Tools, Language, and Society

To help visitors understand thinking, Think Tank explores three domains of behavior Tools, Language, and Society for evidence of thinking.

In the introductory area of Think Tank's interpretive gallery, visitors are invited to examine their own beliefs about thinking. "Mission Control" presents the parts of the brain and their function. Visitors can also compare brain sizes of different animals, from an 82,000-pound (180,400 kg) finback whale to a 10-ounce (280 g) squirrel.

The next area of the exhibit, "Tools," investigates the definitions of tool use and presents examples of animals that appear to be using tools. It includes a display of hermit crabs that show complex tool-using behavior when choosing a shell, and a termite mound where visitors can practice choosing which tool is most effective for "fishing" like chimpanzees do for termites. This area also looks at human tool use, from early hominids to modern humans.

In Think Tank's orangutan enclosure, visitors can watch the behaviors of the orangutans, who climb and swing over from the Great Ape House on the "O Line" (a series of towers and cables). If orangutans choose to travel to Think Tank, they can participate in research demonstrations and visitor interactives, like the outdoor mister system and the indoor tug o’war. Since the orangutans have the choice of which building to spend time in, either the Great Ape House or Think Tank, it is possible that no orangutans, at certain parts of the day, will be in the building.

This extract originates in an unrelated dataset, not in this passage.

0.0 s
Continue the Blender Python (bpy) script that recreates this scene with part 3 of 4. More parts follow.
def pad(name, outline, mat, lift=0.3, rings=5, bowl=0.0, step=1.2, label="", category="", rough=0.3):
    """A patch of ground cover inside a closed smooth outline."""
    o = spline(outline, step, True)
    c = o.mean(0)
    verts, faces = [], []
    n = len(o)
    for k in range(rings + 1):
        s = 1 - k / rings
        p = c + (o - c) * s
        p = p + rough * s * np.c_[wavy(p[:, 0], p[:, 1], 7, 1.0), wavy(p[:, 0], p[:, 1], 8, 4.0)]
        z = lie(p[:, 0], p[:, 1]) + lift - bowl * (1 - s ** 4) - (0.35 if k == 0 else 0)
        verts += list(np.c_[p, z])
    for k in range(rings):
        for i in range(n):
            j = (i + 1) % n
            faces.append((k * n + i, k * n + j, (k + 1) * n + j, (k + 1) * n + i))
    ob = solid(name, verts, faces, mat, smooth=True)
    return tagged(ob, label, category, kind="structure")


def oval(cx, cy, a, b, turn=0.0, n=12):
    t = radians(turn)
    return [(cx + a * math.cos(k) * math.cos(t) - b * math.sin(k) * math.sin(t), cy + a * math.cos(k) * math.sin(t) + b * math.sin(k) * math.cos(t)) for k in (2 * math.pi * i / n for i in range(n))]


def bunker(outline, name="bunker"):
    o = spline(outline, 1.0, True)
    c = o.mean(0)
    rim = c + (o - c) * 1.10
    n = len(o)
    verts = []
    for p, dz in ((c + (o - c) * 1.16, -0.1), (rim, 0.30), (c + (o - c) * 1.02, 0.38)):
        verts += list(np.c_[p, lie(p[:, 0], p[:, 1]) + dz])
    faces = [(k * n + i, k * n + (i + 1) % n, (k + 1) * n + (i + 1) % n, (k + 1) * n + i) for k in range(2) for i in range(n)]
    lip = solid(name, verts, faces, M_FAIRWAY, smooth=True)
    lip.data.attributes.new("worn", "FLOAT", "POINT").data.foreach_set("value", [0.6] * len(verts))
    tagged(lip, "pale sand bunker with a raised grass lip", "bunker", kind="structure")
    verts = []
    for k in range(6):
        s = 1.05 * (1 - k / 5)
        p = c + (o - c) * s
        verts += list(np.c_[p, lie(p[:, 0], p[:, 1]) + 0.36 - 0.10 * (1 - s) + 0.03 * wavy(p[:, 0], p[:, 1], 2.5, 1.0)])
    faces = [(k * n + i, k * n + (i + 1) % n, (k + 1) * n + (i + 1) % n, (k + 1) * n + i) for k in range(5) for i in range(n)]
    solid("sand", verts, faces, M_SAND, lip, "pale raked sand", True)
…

Visiting the exhibit around designated demonstration times is a great way to be sure animals will be on view. Also, this exhibit warrants multiple visits due to the in-depth presentation on the topic of thinking.

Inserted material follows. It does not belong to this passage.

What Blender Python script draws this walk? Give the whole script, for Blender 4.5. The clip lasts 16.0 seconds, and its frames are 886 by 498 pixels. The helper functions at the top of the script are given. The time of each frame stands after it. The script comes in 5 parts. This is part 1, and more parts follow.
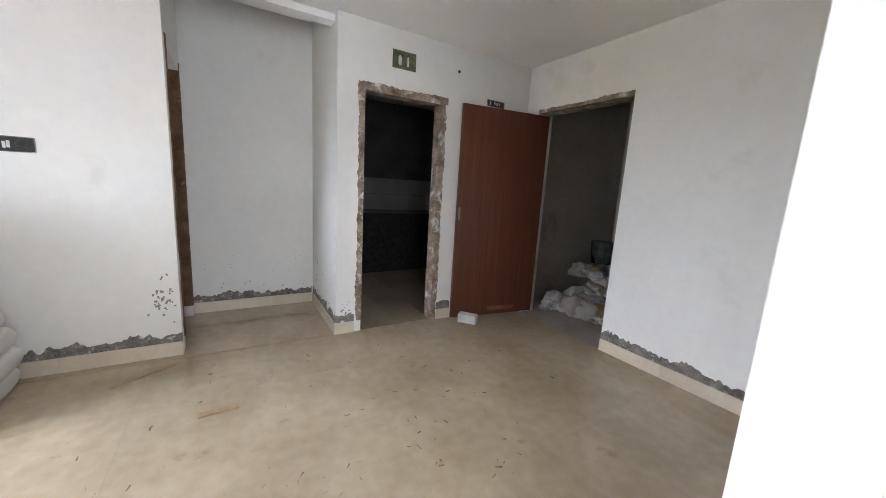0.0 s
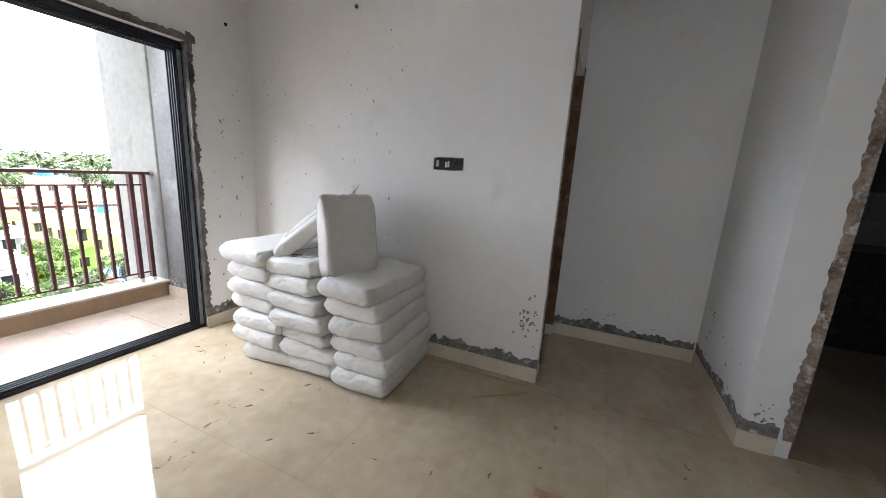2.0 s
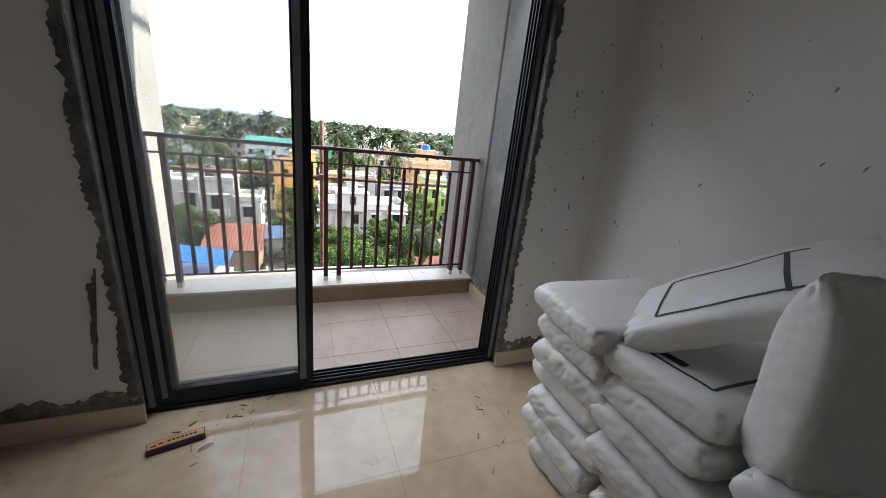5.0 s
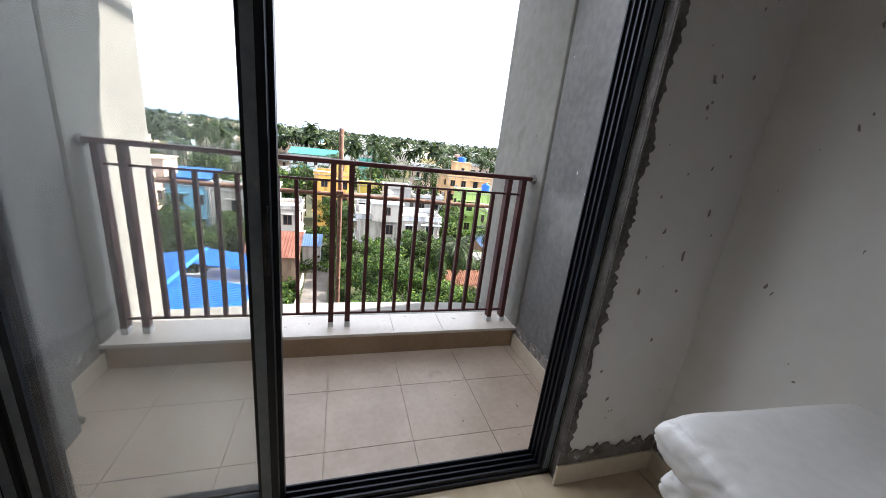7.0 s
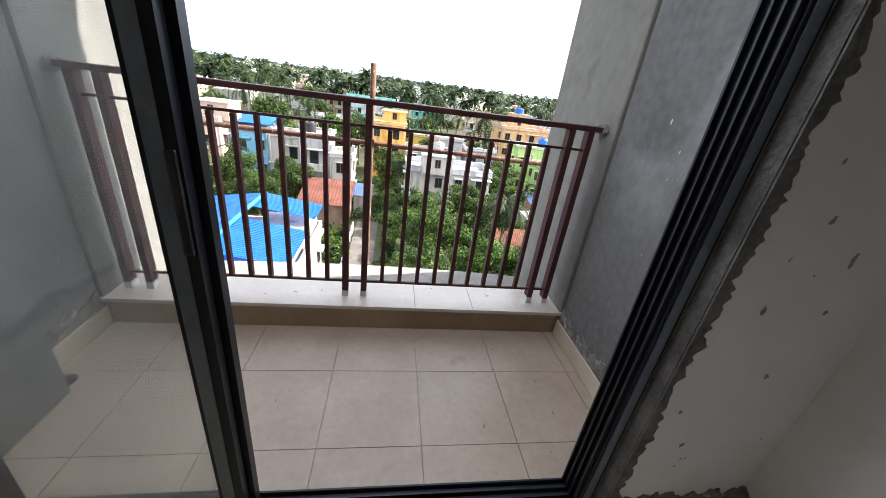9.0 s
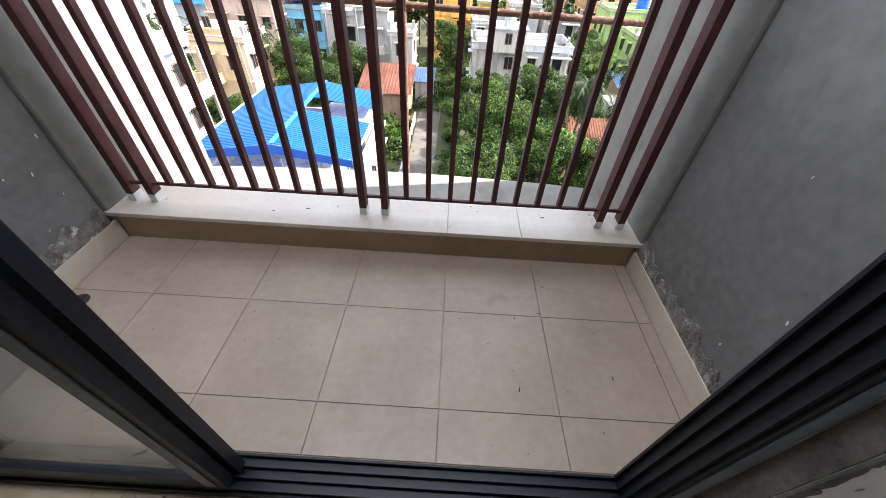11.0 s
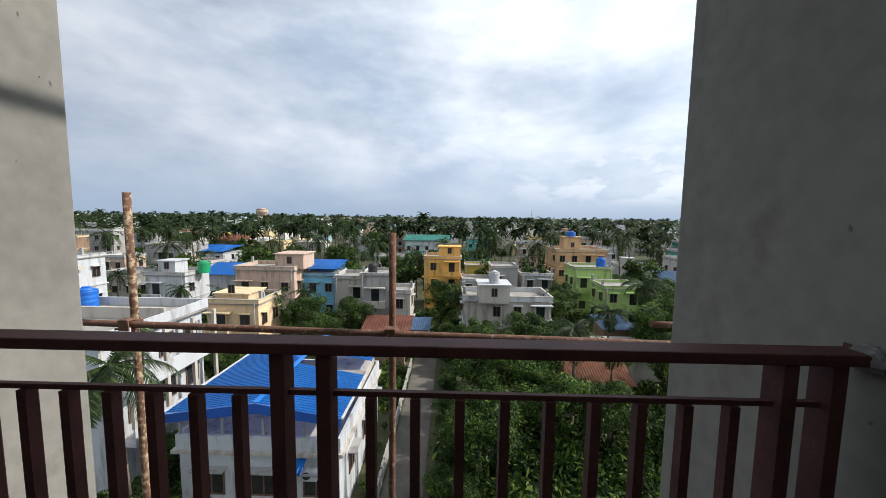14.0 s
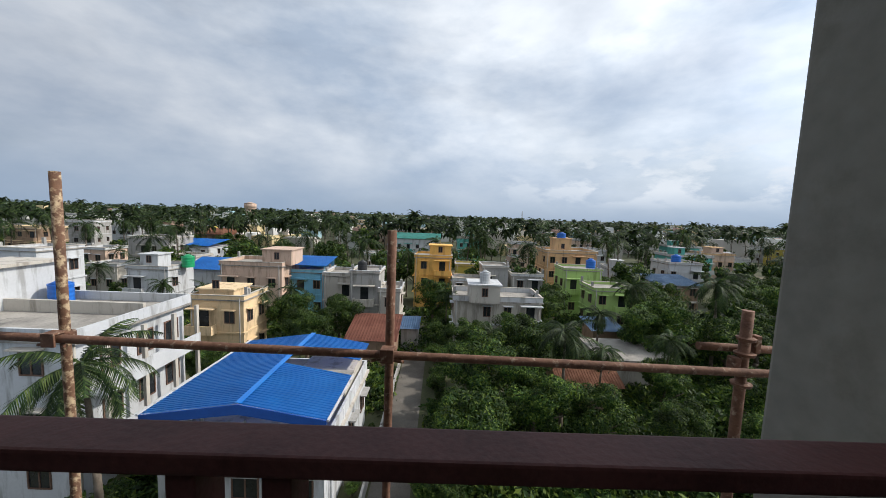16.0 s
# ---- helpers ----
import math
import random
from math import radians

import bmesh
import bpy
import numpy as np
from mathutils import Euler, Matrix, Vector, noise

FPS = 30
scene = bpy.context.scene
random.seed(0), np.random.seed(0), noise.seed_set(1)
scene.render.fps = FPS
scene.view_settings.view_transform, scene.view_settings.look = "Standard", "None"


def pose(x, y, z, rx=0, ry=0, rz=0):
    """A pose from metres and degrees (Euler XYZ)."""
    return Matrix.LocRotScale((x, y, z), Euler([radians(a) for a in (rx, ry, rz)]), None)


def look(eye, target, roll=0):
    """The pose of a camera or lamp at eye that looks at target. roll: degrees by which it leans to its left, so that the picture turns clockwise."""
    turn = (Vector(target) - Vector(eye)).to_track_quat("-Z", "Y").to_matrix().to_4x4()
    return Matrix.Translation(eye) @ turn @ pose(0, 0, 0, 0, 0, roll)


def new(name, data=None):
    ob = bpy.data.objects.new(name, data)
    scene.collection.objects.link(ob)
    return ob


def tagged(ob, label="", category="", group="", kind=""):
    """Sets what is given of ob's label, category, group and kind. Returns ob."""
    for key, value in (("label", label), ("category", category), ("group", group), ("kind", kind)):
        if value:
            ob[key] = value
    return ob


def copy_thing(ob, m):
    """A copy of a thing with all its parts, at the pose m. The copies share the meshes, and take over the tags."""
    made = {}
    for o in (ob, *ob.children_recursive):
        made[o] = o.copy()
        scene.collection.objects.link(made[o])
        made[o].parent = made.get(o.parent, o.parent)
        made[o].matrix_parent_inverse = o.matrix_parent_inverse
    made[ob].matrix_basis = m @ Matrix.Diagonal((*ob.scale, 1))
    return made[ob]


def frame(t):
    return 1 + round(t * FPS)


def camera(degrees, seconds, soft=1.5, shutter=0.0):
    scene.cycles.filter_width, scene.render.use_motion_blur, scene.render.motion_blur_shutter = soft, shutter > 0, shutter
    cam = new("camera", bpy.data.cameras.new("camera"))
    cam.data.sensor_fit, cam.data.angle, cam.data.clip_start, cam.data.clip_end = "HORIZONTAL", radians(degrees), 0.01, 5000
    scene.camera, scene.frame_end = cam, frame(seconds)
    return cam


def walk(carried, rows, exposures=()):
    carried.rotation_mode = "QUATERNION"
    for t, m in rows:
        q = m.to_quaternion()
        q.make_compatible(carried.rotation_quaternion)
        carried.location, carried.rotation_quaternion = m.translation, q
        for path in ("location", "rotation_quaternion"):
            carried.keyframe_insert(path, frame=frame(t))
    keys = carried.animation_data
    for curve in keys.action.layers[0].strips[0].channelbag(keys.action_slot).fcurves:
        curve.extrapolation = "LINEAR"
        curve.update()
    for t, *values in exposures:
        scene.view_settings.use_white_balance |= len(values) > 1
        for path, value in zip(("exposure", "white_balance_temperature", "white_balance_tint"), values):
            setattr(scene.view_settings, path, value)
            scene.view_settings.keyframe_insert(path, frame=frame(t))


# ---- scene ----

Visitors may view scientific studies in progress by watching the Zoo's researchers. Our orangutans collaborate with our researchers on several projects, including research on memory, planning, tool use, social learning, and culture. Think Tank staff will perform daily demonstrations and lead discussions on cognitive research topics. You can even test your own memory by trying one of the memory-based research tasks, located on computer kiosks inside Think Tank. Will you be able to remember as well as our orangutans?

Does social behavior require thinking? Can animals invent new ways of doing things? These are the two main questions asked in the "Society" section of the exhibit, where the focus is on deception, cooperation, alliance-building, innovation, and conflict between animals. The brown rat exhibit introduces an internationally renowned animal species that is highly social, and, through its successful adaptations provides many examples of “flexibility,” the essence of thinking behavior. In Society, topics such as the deceptive acts of several species, and the examination of whether innovation leads to tradition and culture in social groups, are also explored. Social strategies can also be observed in this section by watching Think Tank's monkeys.

Think Tank is a trail-blazing, thought-provoking, interactive exhibit that gives visitors insight into the "behind-the-scenes" work of a research program on great ape cognition. In creating this unique exhibit, Think Tank developers hope to inform visitors about this exciting field of scientific study, stimulate an interest in scientific careers, and instill a new respect for nature conservation.